Seven Sun Devils have been picked in the NFL Draft and three classes of freshmen have arrived leaving 19 seniors, and just 13 of whom have been on the team since 2014.
“It’s wild... everything goes just like that,” senior linebacker DJ Calhoun said.
Taylor Kelly, Jaelen Strong, Antonio Longino, Demarious Randall, DJ Foster and Jamil Douglas — all familiar Sun Devils, who all set 10-win season standards and still leave an impact on the face of today’s Sun Devils.
“They conducted themselves as pros,” redshirt junior linebacker Christian Sam said of his former teammates. “They were leaders and they set the standard for what was supposed to be done.
“They knew the system and they were there for awhile. I feel like that 2014 class is us now helping the younger guys and being pros about everything we do”
It may be tough to recollect.
The Sun Devils were ranked as high as sixth in the nation, walloped then-No. 10 Notre Dame at home 55-31, and rallied past then-No. 16 USC in the ever so famous Jael Mary.
Only 2014 freshmen can say they’ve lived these moments and still hit the field every Saturday.
“I ain’t gonna lie that game was just like... because we went in there basically the underdogs,” Calhoun said of Arizona State’s win over Notre Dame. “And everybody thought they were going to steamroll us like they did in the previous year. We just came in there with a head full of steam, and just got to it.”
The Sun Devils ranked No. 6 in the nation and wore an 8-1 record after beating the Fighting Irish.
For Sam, Arizona State’s signature last second win over USC was nothing short of an eye opener.
“As a freshman I just had big eyes,” Sam said. “Speed. They were fast. First game against big time talent... I was like ‘damn, this is it.

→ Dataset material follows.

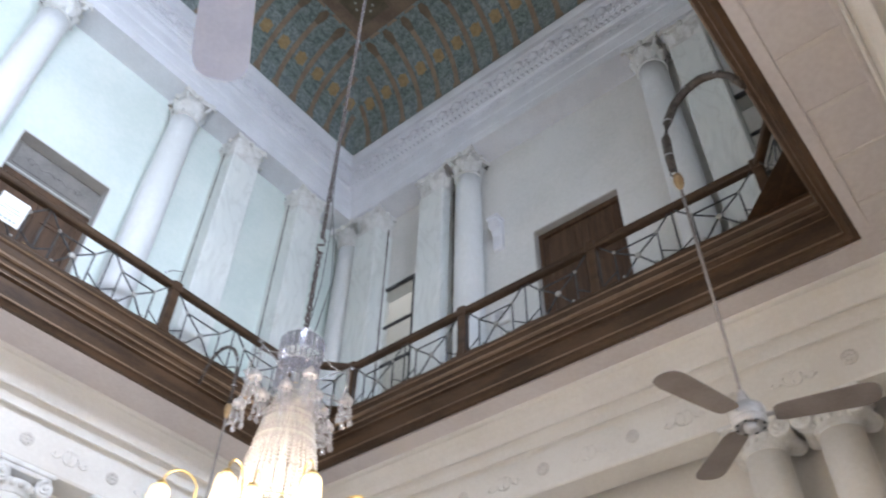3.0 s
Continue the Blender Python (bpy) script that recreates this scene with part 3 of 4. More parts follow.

This is the coliseum.’ A lot of greats have played in here.”
“People will always say ‘Jaelen got lucky on that,’ which he didn’t,” Calhoun said. “He went to the highest point of the ball, which you’re supposed to do.”
Calhoun had nine of his 35 freshman season tackles against USC and earned a then-career high 2.5 tackles for loss and sacked Cody Kessler for his first career sack.
Sam played in 12 of 13 games in 2014, as he earned 16 total tackles and managed five of them against the Trojans.
But the player who saw the most production in his true freshman season is senior running back Demario Richard. The 5-foot-10, 219-pound RB tallied 478 yards on 84 touches, notching the second-most yards behind New England Patriots running back DJ Foster.
“Every chance I get, I pick his brain a little bit,” Richard said of Foster. “It’s someone I still look up to to this day.”
Richard, Sam and Calhoun have felt the pain of the last two years and have set their eyes on a new season.
After what Sun Devil offensive lineman Sam Jones and running back Kalen Ballage tabbed as “the best Summer ever,” the Sun Devils are geared for a 2017 season that they see better than the last two — back to 2014.
“The way our Summer, Spring and everything has been going, it’s felt like back to like 2014. That’s what I appreciate the most. And I really appreciate it more because it’s our senior year,” Calhoun said.
Richard added. He added boldly.
“Once we accomplish these goals that we’ve got planned out for us, it can be better than the 2014 season. It could be better than that 1987 Rose Bowl team. So I mean, once we put the pieces together and get everything locked up, we’ll be fine.”